Más abajo el rey del país de los gigantes reflexiona: “¿Y a eso es lo que tú llamas civilización? Pues creo que estás muy equivocado. Y si Inglaterra realmente existe y es como me la has descrito me has hecho el retrato de una institución que, si al principio pudo ser buena y tolerante, ahora ha llegado a un alto grado de corrupción. No me cabe la menor duda de que en tu país, para alcanzar un elevado cargo, no es necesario poseer ninguna virtud”. Y más delante agrega: “No tengo más remedio que pensar que tus compatriotas son los más siniestros y perniciosos gusanos de la naturaleza”.
Luego, a lo último, cuando un águila lo roba del país de los gigantes, Lemuel (o Samuel) Gulliver llega al país de los sueños, de los inventos.
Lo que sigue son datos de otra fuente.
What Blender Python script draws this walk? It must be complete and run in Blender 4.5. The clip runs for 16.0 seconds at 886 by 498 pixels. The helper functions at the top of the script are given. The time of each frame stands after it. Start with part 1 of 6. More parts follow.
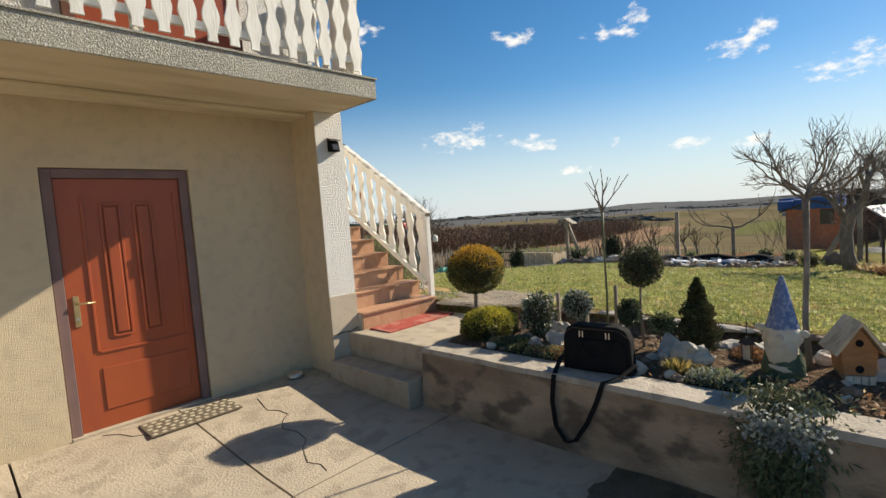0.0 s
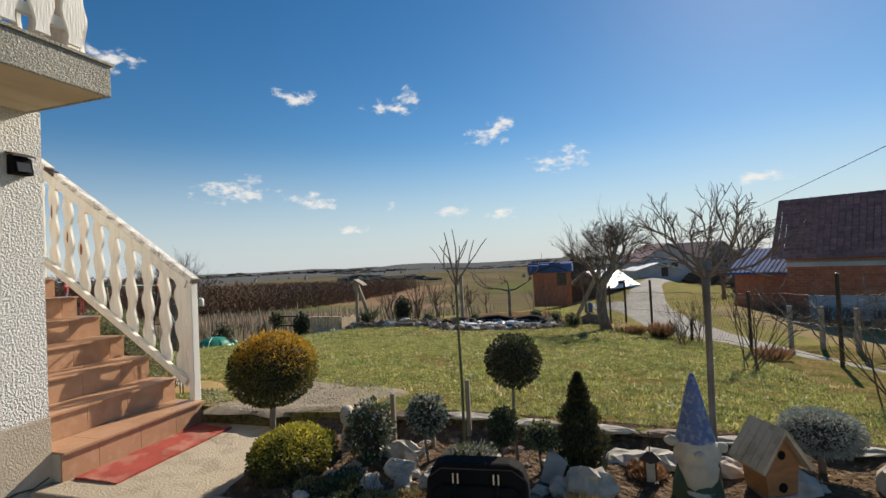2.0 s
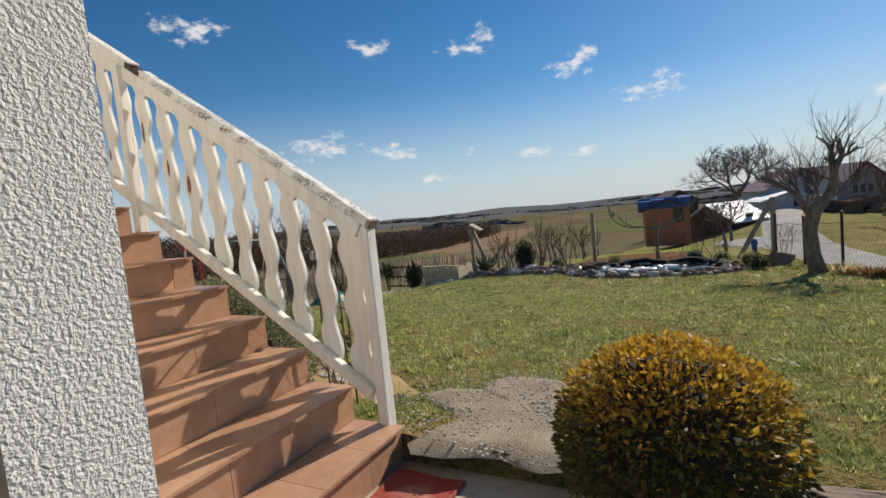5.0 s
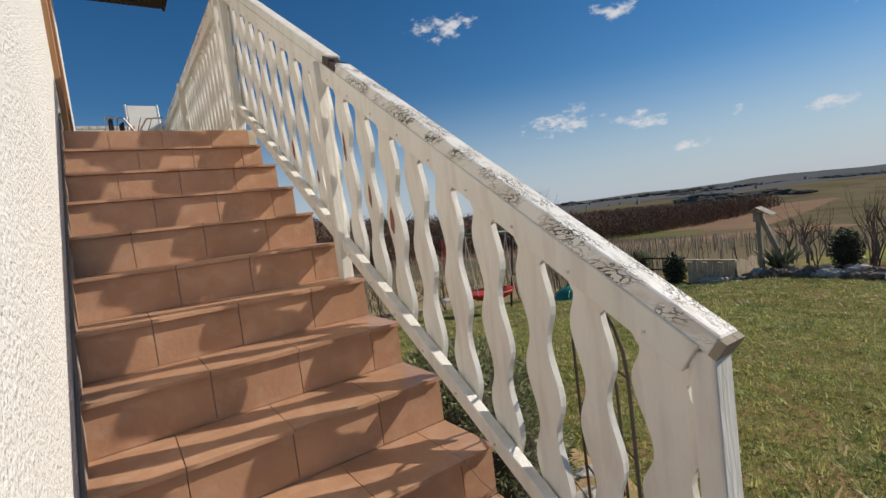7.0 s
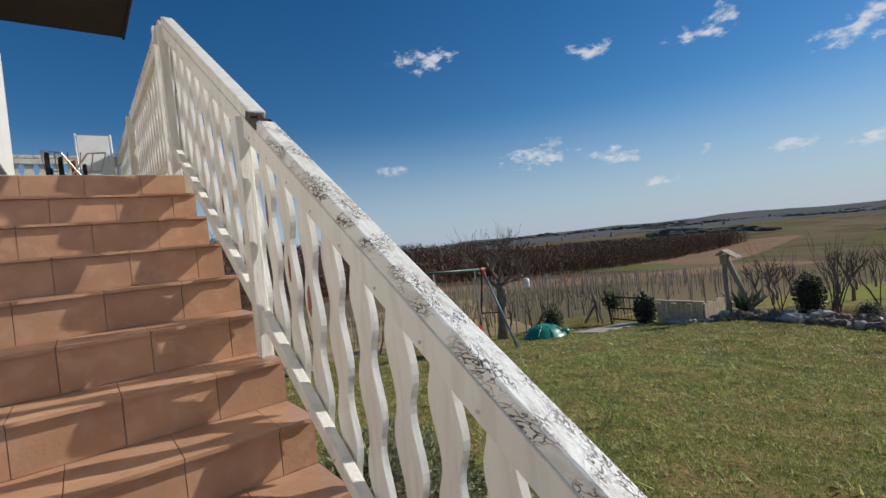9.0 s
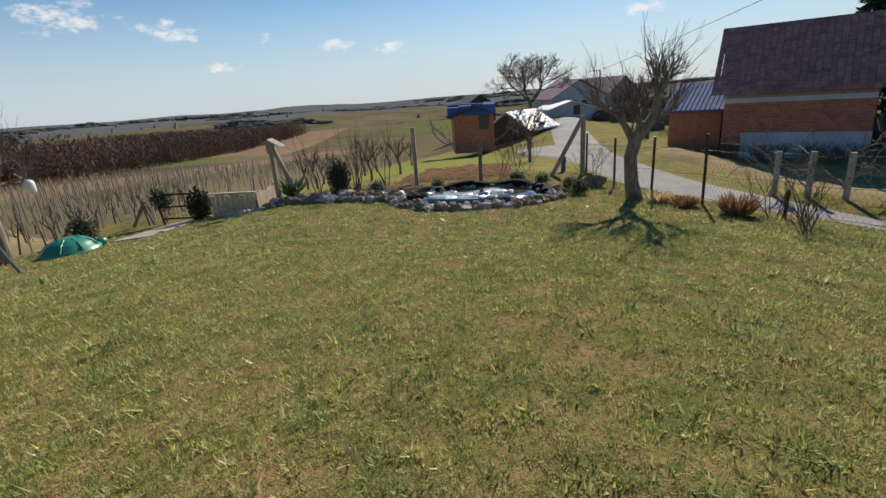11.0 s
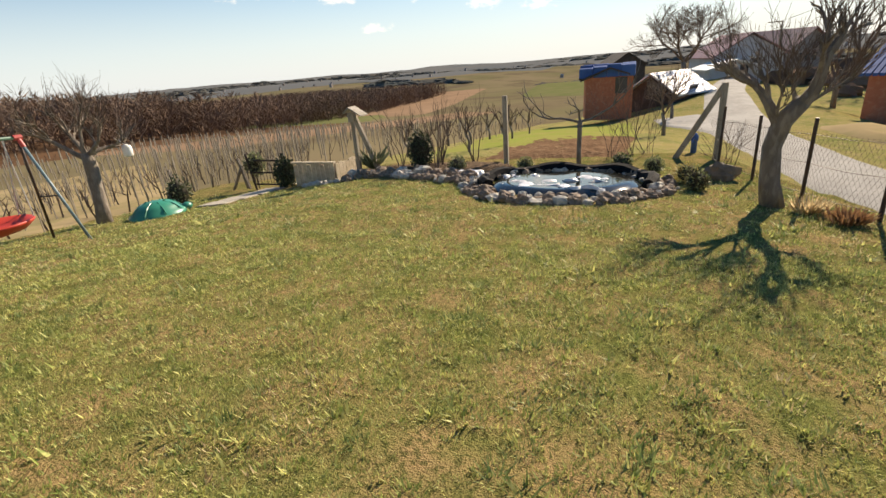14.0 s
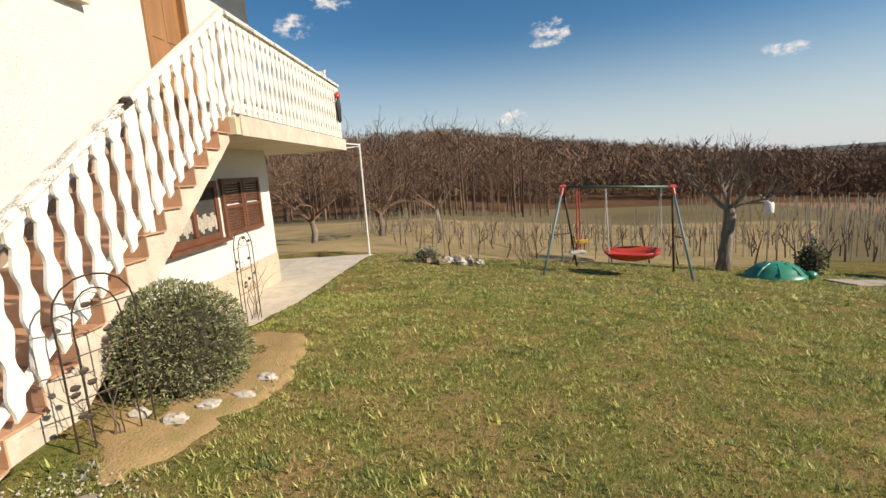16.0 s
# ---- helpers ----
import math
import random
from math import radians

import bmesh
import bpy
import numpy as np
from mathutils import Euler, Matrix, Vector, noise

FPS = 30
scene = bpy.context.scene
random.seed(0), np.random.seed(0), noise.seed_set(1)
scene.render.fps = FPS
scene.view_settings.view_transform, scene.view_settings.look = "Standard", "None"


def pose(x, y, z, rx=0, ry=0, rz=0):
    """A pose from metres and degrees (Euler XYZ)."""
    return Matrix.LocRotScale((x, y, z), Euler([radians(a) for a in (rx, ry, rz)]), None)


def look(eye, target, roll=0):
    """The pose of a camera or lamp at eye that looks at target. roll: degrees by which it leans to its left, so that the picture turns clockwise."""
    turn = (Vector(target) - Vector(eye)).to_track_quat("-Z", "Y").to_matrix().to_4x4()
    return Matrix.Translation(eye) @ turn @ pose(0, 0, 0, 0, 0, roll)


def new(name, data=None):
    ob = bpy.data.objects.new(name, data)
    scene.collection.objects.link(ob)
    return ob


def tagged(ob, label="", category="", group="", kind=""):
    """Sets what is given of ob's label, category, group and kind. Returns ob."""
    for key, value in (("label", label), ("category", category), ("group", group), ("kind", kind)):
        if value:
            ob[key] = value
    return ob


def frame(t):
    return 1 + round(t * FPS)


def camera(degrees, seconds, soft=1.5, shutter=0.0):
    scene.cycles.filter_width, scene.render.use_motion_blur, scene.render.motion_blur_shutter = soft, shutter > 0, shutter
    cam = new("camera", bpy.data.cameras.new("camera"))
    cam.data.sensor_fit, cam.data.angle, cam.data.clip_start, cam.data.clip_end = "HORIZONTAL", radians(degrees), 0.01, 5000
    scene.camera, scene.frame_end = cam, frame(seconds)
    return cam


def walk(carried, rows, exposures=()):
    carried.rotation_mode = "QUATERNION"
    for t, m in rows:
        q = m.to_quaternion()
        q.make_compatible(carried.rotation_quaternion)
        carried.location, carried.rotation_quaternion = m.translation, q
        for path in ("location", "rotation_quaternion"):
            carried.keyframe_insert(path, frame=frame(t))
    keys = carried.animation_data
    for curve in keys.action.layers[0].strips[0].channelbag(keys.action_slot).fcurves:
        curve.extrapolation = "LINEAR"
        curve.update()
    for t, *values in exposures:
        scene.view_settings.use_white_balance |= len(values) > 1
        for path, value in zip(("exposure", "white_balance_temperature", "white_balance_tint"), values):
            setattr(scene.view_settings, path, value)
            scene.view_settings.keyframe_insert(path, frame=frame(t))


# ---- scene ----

Personajes extraños, viviendas extrañas, quejas políticas: “El deber de un rey es velar por su pueblo y no aprovecharse de él”. Gulliver llega a su tierra después de varios años y nadie le cree, excepto su mujer. Ya lo dijo un rey de alguno de aquellos últimos territorios que recorrió Samuel: “La gente prefiere seguir viviendo su pequeña vida rutinaria en lugar de abrir los ojos a todas las perspectivas que el hombre tiene frente a sí”.

Ya no digo más. Ya todo está dicho. O tal vez, ya no puedo decir más. Lo cierto es que, entre viaje y viaje, navegué por los mares con Gulliver, y salí de mi fastidiosa rutina, sin mar, sin sueños, sin crítica. Miré más allá y comprendí que a los latinoamericanos les hace falta sentirse enanos para que comprendan las causas de los problemas sociales y políticos. Como lo veo, tal vez Latinoamérica sea Liliput… ay, pobres de nosotros ante los gigantes… Quizá ya vemos el pie de uno de ellos en nuestras cabezas.